Washington, September 18 : An analysis, carried out by a scientist of Indian origin, along with his colleagues, has shown that irreversible global warming will lead to biodiversity loss and substantial glacial melt.
The scientist in question is Professor V. Ramanathan from Scripps Institution of Oceanography at UC (University of California) San Diego.
The analysis has estimated that the earth will warm about 2.4 degree C above pre-industrial levels, even under extremely conservative greenhouse-gas emission scenarios and under the assumption that efforts to clean up particulate pollution continue to be successful.
That amount of warming falls within what the world's leading climate change authority recently set as the threshold range of temperature increase that would lead to widespread loss of biodiversity, deglaciation and other adverse consequences in nature.
The researchers argue that coping with these circumstances will require "transformational research for guiding the path of future energy consumption."
"This paper demonstrates the major challenges society will have to face in dealing with a problem that now seems unavoidable," said the paper's lead author, Scripps Atmospheric and Climate Sciences Professor V. Ramanathan.
"We hope that governments will not be forced to consider trade-offs between air pollution abatement and mitigation of greenhouse gas emissions," he added.
In their analysis, Ramanathan and co-author Yan Feng, a Scripps postdoctoral research fellow, assumed a highly optimistic scenario that greenhouse gas concentrations would remain constant at 2005 levels for the next century.
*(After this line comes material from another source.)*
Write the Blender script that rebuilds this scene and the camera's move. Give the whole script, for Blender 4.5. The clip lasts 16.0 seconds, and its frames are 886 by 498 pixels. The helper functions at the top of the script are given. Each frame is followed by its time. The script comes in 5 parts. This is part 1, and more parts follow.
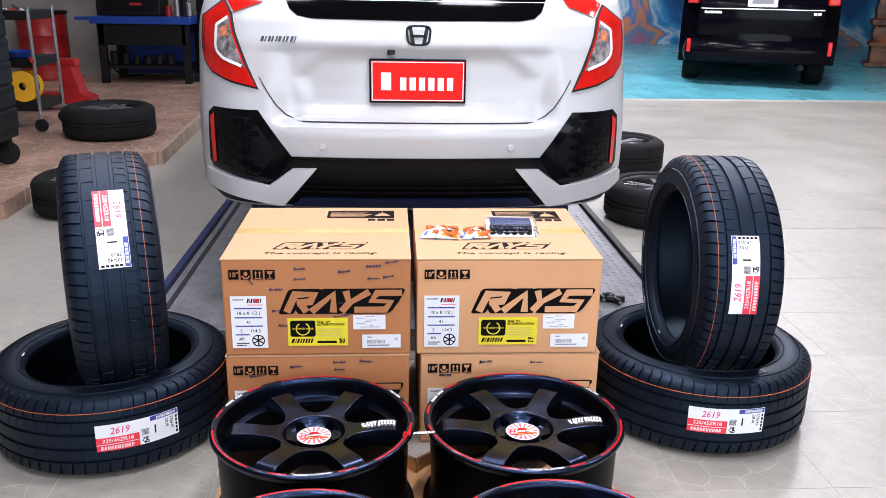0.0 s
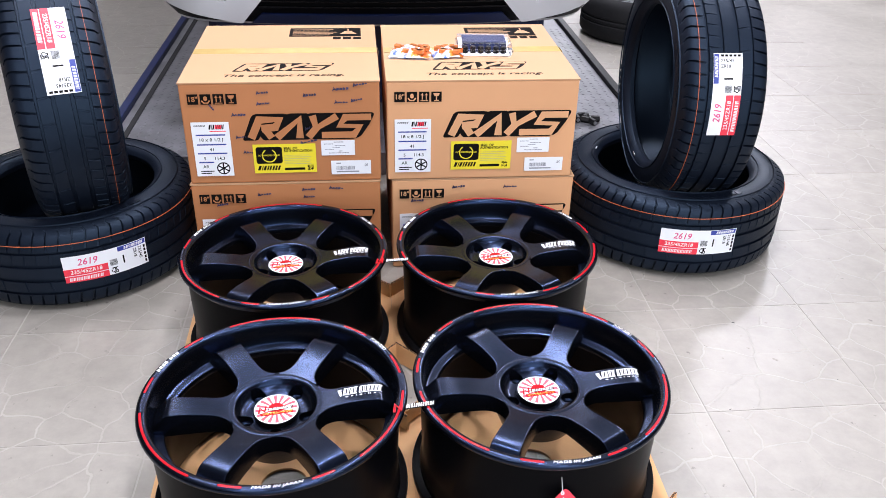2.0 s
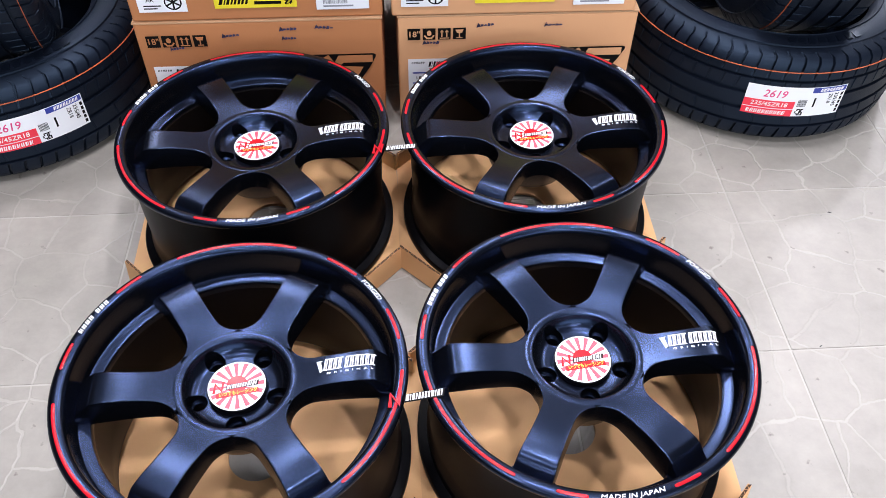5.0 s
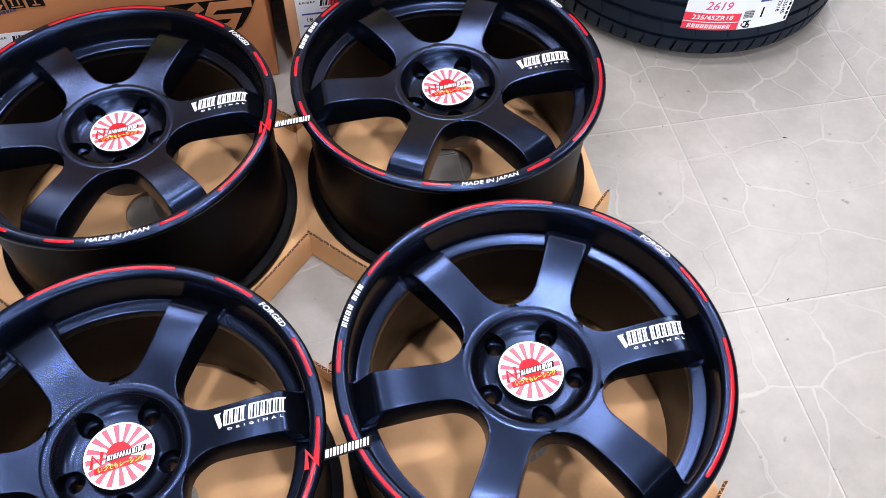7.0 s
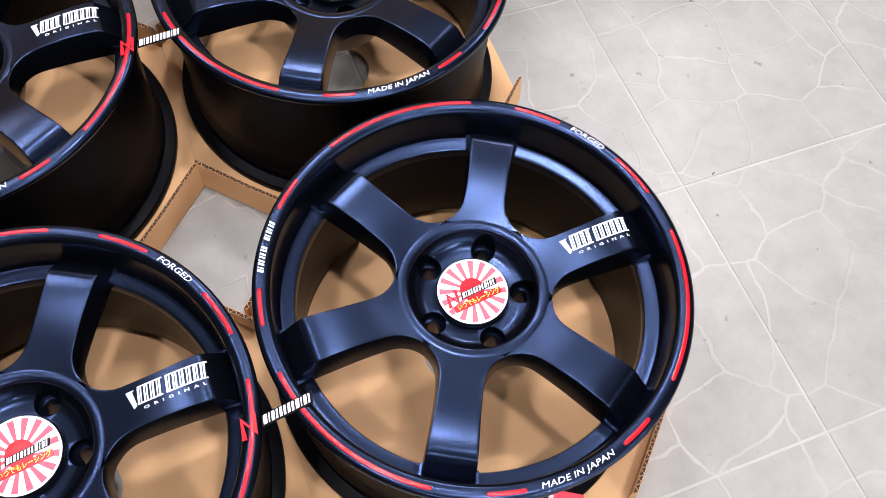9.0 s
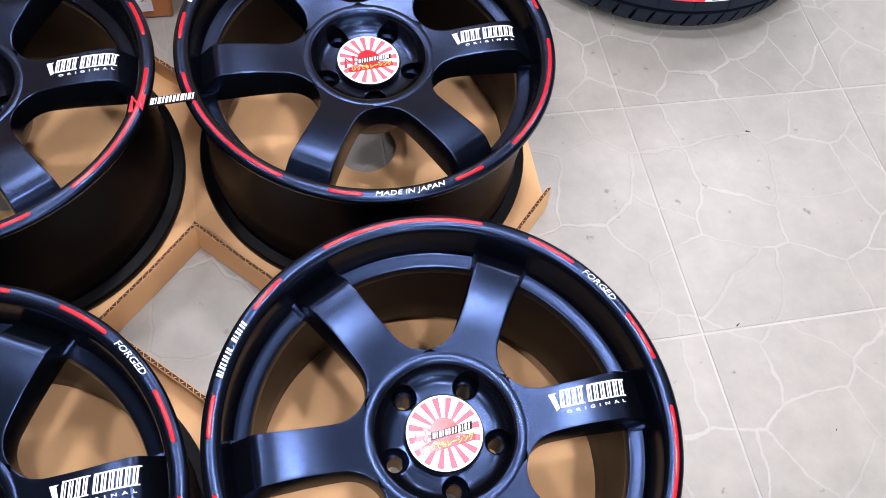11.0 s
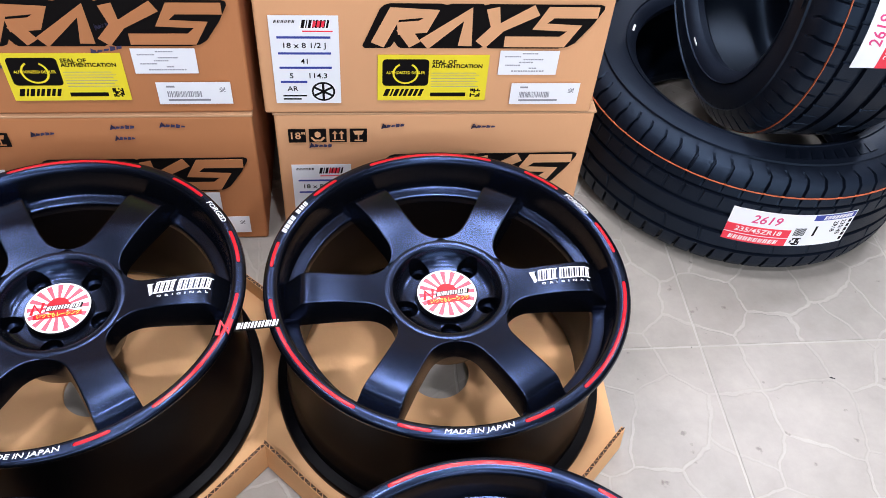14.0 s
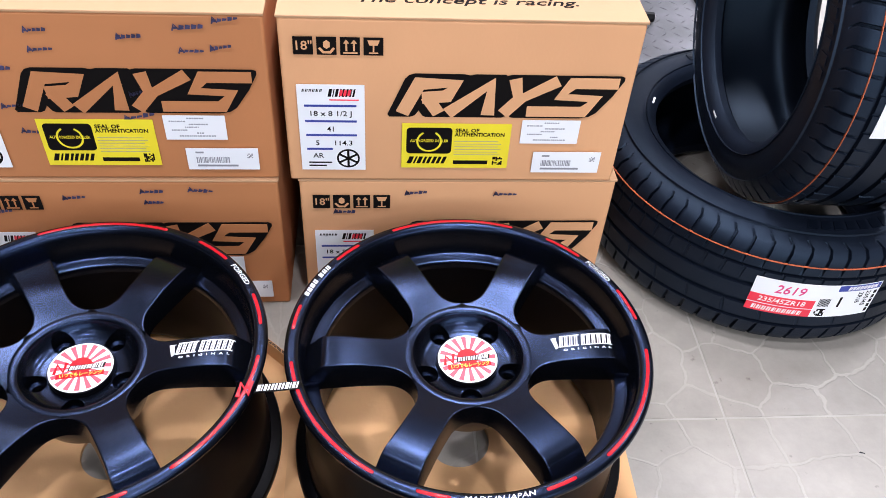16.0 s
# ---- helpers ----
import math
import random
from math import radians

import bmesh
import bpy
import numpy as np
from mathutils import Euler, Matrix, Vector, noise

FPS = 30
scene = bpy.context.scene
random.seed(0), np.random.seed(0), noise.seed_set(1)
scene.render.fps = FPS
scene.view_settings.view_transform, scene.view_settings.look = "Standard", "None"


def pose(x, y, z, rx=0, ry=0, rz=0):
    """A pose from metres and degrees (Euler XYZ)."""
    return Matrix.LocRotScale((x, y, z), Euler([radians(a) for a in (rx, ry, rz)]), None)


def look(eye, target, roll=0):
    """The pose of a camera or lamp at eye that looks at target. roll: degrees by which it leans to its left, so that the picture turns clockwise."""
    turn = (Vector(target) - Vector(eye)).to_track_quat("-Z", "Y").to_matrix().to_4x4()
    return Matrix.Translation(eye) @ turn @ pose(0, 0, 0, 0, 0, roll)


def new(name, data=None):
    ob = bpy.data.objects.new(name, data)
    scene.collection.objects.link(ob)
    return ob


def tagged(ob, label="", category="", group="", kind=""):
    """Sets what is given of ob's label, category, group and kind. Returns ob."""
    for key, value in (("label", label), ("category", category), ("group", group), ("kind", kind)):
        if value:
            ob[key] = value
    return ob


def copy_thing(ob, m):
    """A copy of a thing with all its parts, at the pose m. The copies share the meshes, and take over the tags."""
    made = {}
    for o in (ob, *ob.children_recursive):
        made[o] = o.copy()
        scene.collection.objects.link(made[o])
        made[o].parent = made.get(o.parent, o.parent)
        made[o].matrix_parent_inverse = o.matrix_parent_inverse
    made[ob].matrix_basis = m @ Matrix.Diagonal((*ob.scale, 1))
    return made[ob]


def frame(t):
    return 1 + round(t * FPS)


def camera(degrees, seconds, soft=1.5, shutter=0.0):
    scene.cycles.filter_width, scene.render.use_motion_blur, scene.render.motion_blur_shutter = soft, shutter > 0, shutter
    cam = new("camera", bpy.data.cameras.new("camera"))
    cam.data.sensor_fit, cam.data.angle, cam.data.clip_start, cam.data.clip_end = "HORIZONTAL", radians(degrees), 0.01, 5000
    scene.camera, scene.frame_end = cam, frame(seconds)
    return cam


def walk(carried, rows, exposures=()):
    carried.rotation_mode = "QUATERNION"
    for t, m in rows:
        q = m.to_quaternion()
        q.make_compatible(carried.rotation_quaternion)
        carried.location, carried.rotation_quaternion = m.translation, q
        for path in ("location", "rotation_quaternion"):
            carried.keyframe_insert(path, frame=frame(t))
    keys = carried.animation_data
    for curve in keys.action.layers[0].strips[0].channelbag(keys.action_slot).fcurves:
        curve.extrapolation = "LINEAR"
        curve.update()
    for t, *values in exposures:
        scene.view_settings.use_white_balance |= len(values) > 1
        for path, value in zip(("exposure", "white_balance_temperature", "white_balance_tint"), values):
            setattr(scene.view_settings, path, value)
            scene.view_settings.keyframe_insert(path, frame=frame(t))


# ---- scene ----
cam = camera(56.1, 16.0, soft=0.7)
PATH = [
    (0, (-0.053, 0.169, 1.278), (0.068, 2.07, 0.67), 1.0),
    (0.5, (-0.051, 0.16, 1.279), (0.067, 2.035, 0.593), 1.0),
    (1, (-0.049, 0.147, 1.282), (0.081, 1.971, 0.471), 0.6),
    (1.5, (-0.08, 0.171, 1.289), (0.11, 1.921, 0.34), 1.1),
    (2, (-0.05, 0.232, 1.27), (0.133, 1.952, 0.266), 1.3),
    (2.5, (-0.024, 0.316, 1.267), (0.159, 1.986, 0.182), 2.3),
    (3, (-0.002, 0.386, 1.275), (0.145, 1.985, 0.082), 2.7),
    (3.2, (0.01, 0.408, 1.266), (0.119, 1.985, 0.04), 2.1),
    (5.3, (0.018, 0.844, 1.235), (0.119, 2.171, -0.258), 0.9),
    (5.5, (0.037, 0.875, 1.233), (0.138, 2.198, -0.264), 0.9),
    (6, (0.074, 0.934, 1.213), (0.194, 2.214, -0.319), 1.6),
    (6.5, (0.081, 0.974, 1.193), (0.222, 2.182, -0.395), 1.1),
    (7, (0.071, 1.039, 1.164), (0.301, 2.16, -0.476), 1.0),
    (7.5, (0.06, 1.085, 1.133), (0.344, 2.083, -0.576), -0.4),
    (8, (0.058, 1.104, 1.103), (0.389, 2.001, -0.654), 1.2),
    (8.2, (0.049, 1.113, 1.095), (0.412, 1.981, -0.67), 2.6),
    (10.3, (0.082, 1.215, 1.085), (0.527, 2.029, -0.687), 11.4),
    (10.5, (0.098, 1.234, 1.083), (0.524, 2.068, -0.684), 12.5),
    (11, (0.141, 1.257, 1.082), (0.499, 2.159, -0.667), 12.5),
    (11.5, (0.167, 1.274, 1.091), (0.451, 2.277, -0.615), 10.5),
    (12, (0.164, 1.283, 1.094), (0.417, 2.38, -0.559), 8.5),
    (12.5, (0.16, 1.286, 1.1), (0.397, 2.445, -0.512), 7.4),
    (13, (0.146, 1.294, 1.106), (0.382, 2.498, -0.474), 6.9),
    (13.5, (0.144, 1.294, 1.112), (0.357, 2.564, -0.418), 5.6),
    (14, (0.148, 1.292, 1.12), (0.356, 2.602, -0.378), 5.4),
    (14.5, (0.145, 1.287, 1.118), (0.349, 2.652, -0.329), 4.9),
    (15, (0.143, 1.282, 1.117), (0.33, 2.667, -0.314), 4.4),
    (15.5, (0.143, 1.281, 1.12), (0.326, 2.692, -0.285), 4.4),
    (16, (0.145, 1.28, 1.115), (0.308, 2.721, -0.263), 4.2),
]
walk(cam, [(t, look(eye, target, roll)) for t, eye, target, roll in PATH], exposures=[(0, 0.0)])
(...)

For the concentrations to remain at 2005 levels, the emissions of greenhouse gases such as carbon dioxide must decrease drastically within the next decade.
Economic expansion, however, is expected to see emissions increase.
The researchers then analyzed expected future warming by assuming that the cooling effect of man-made aerosol pollution will be eliminated during the 21st Century.
Because soot and similar particles remain airborne only for a matter of weeks, it is expected that clean-up efforts produce relatively immediate results.
Therefore, the authors based their projections of temperature increase assuming the absence of these pollutants in the atmosphere.
By contrast, greenhouse gases can remain in the atmosphere for decades or, in the case of carbon dioxide, more than a century.
Ramanathan and Feng estimated that the increase in greenhouse gases from pre-industrial era levels has already committed Earth to a warming range of 1.4 degree C to 4.3 degree C.
About 90 percent of that warming will most likely be experienced in the 21st Century.
"Given that a potentially large warming is already in our rear-view mirror, scientists and engineers must mount a massive effort and develop solutions for adapting to climate change and for mitigating it," said Ramanathan.
"Drastic reduction of short-lived warming agents is one way to buy the planet time for developing cost-effective ways for reducing CO2 concentrations," he added.